The shocking incident begins with Hughie Robinson heading back to the Barnes-Jewish Hospital in St. Louis after staff told him he left his wallet there. Just a few days before, the patient, who has stage four renal failure, got the good news: he was second in line for a possible kidney transplant.

After retrieving his wallet, Robinson came back to the Kingshighway garage and couldn’t find his Buick. He asked the front desk and even a security guard for help as he continued looking for his vehicle. This reportedly caught the attention of other security guards, who started suspecting he was looking for cars to steal, reporters learned.

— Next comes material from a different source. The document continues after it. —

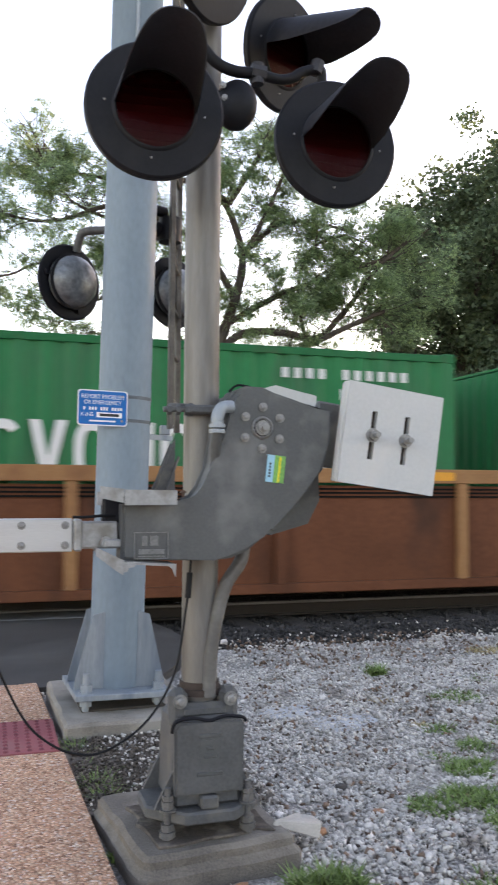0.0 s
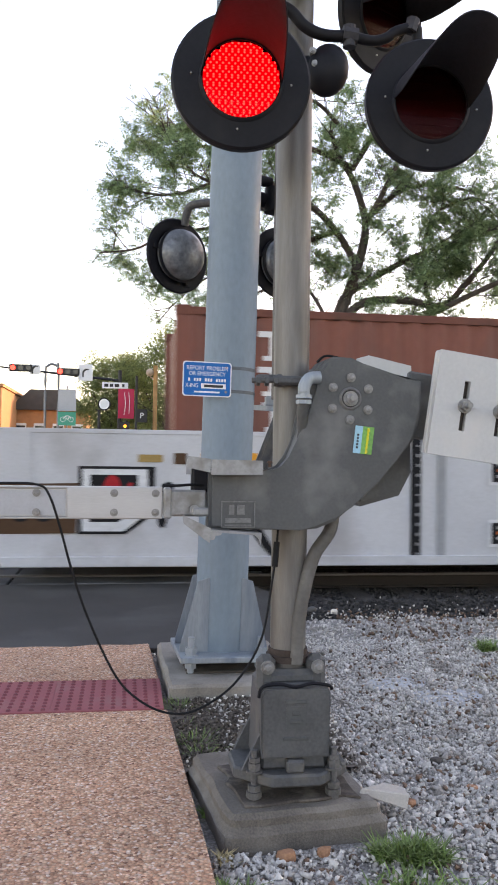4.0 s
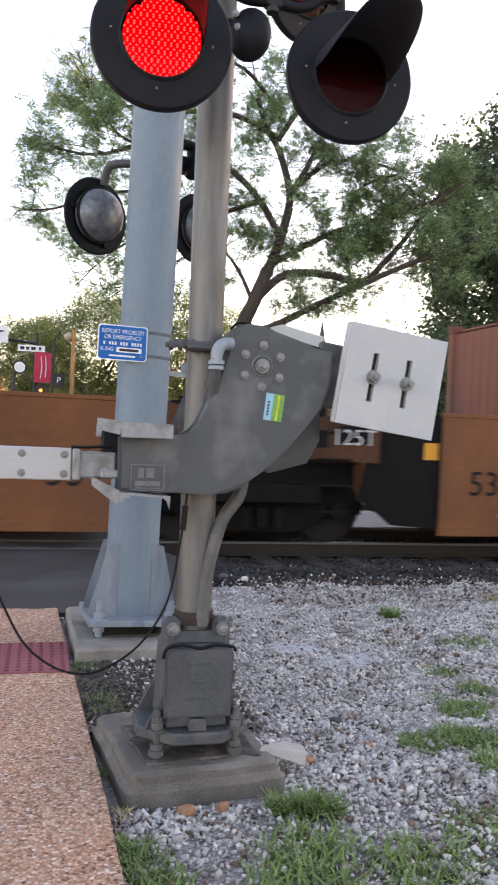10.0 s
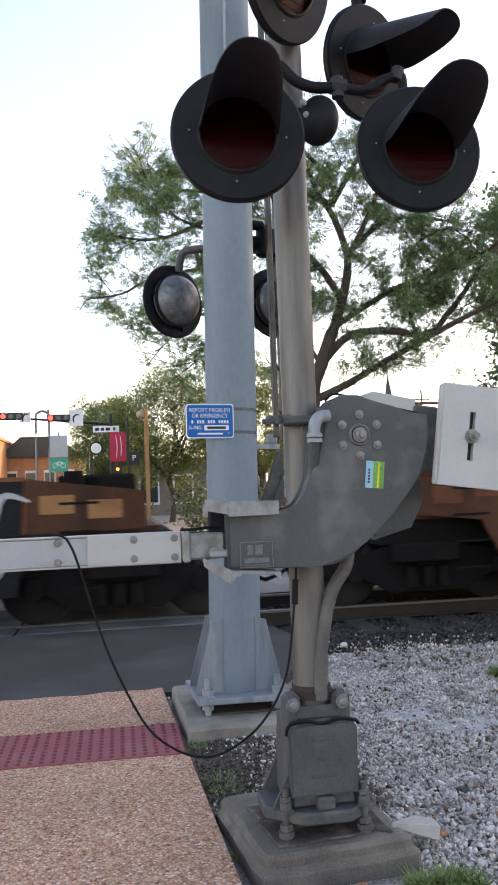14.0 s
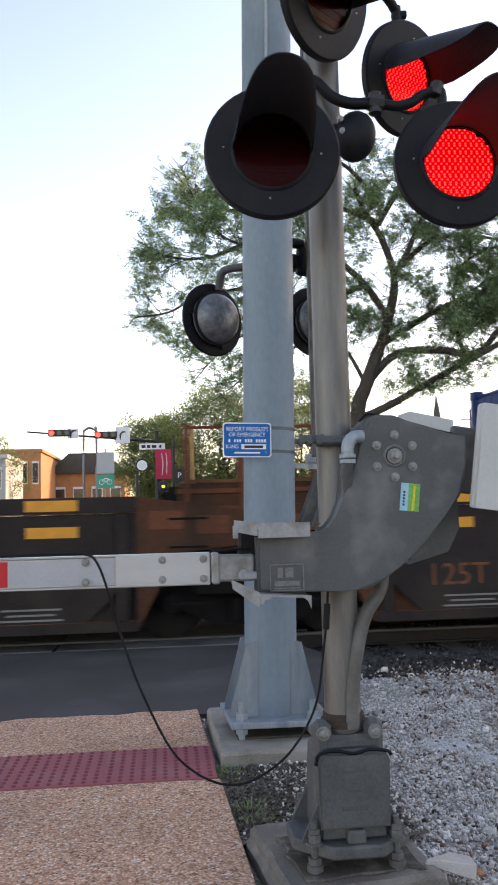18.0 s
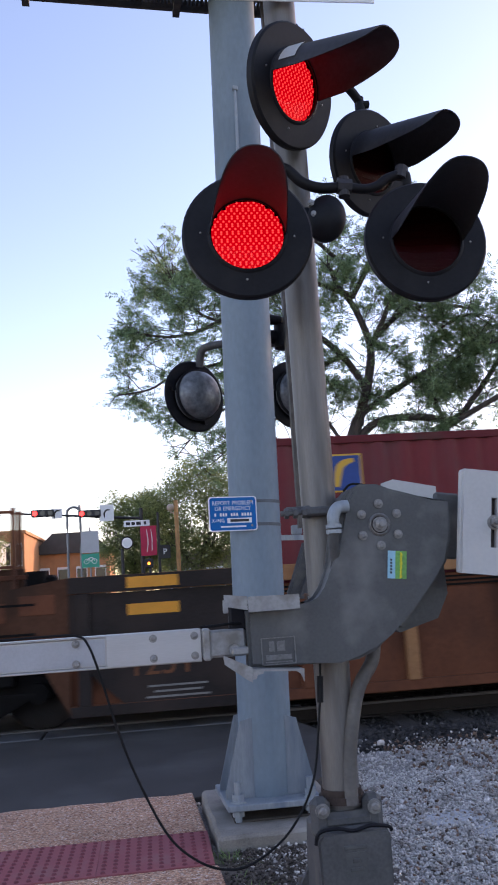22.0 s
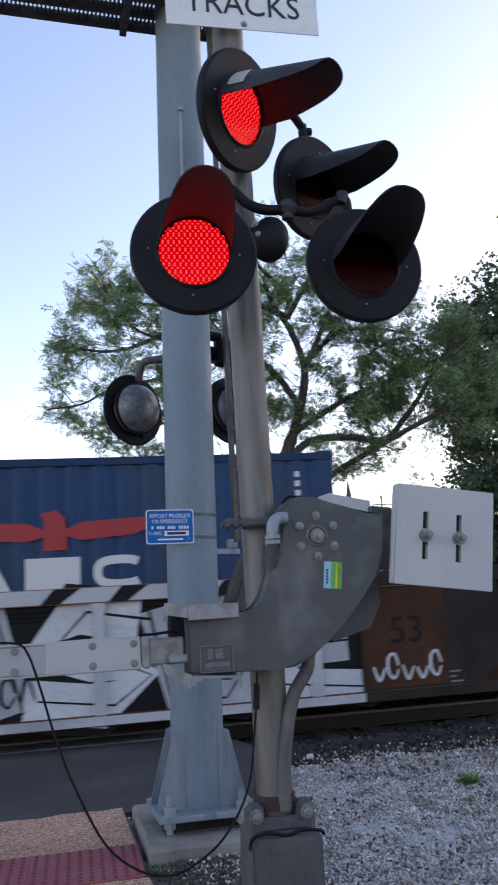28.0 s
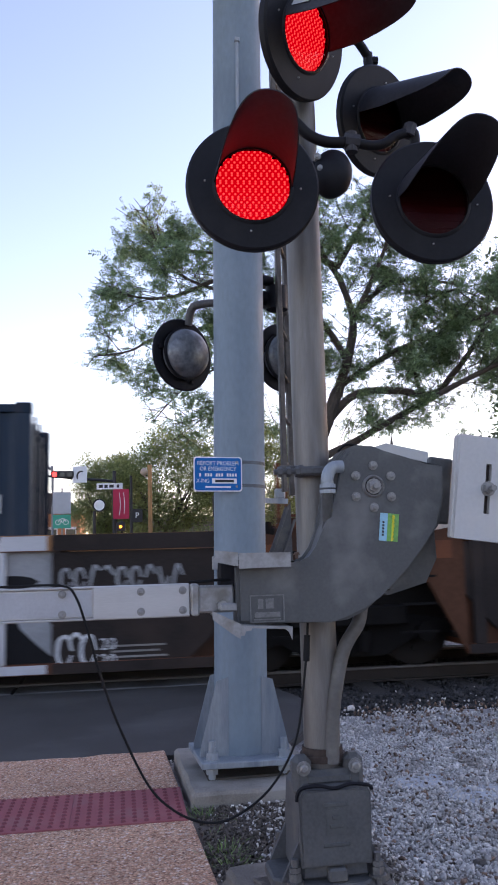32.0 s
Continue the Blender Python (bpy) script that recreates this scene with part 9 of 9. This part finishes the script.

That’s when the guards start approaching Robinson and forcefully grabbed his arm, which was tender from a procedure, according to a lawsuit filed last year against Barnes-Jewish. The then 52-year-old man allegedly asked them, ‘What did I do?’ before one of the guards tackled him, the filing claims. Then security allegedly started beating him up — including the guard tasked with helping Robinson search for his Buick.

“Hughie cried out that the guards were hurting him. At least one of the guards responded, ‘Good.’ The guards then forced Hughie into a pair of handcuffs. All of this was on video,” the lawsuit alleges.

The document says Robinson was taken to an interrogation room, where hospital security asked him what he was doing in the garage. The lawsuit also claims an officer used “his forearm to smash Hughie’s head into the wall” while another threatened the kidney patient.

“If one of my officers, or WashU officers see you back on this property again, we’re going to do this whole thing again, cause you ain’t supposed to be here. You cool with that? … Don’t come back.”

Robinson just finished a four-day stay at the hospital when the vicious assault happened, according to reporters, adding that he was drugged and “in a weakened state” when security allegedly beat him up.

That following June, Robinson filed a lawsuit against the hospital for assault, battery, and false imprisonment, but he later died from his illness. Now his daughter, Chelsea, is seeking justice on her late father’s behalf.

“It’s important for me to continue the case because my dad deserves to be at peace, and it’s what he would have wanted … his words exactly,” she told the Atlanta Black Star. “So, it’s only my duty to do right by his name.”

She finally got to see the surveillance video after St. Louis Circuit Court Judge Joan Moriarity reversed a protective order that kept the footage from getting released. She says watching the video left her heartbroken.

“He was just standing there, not doing anything,” the daughter told reporters.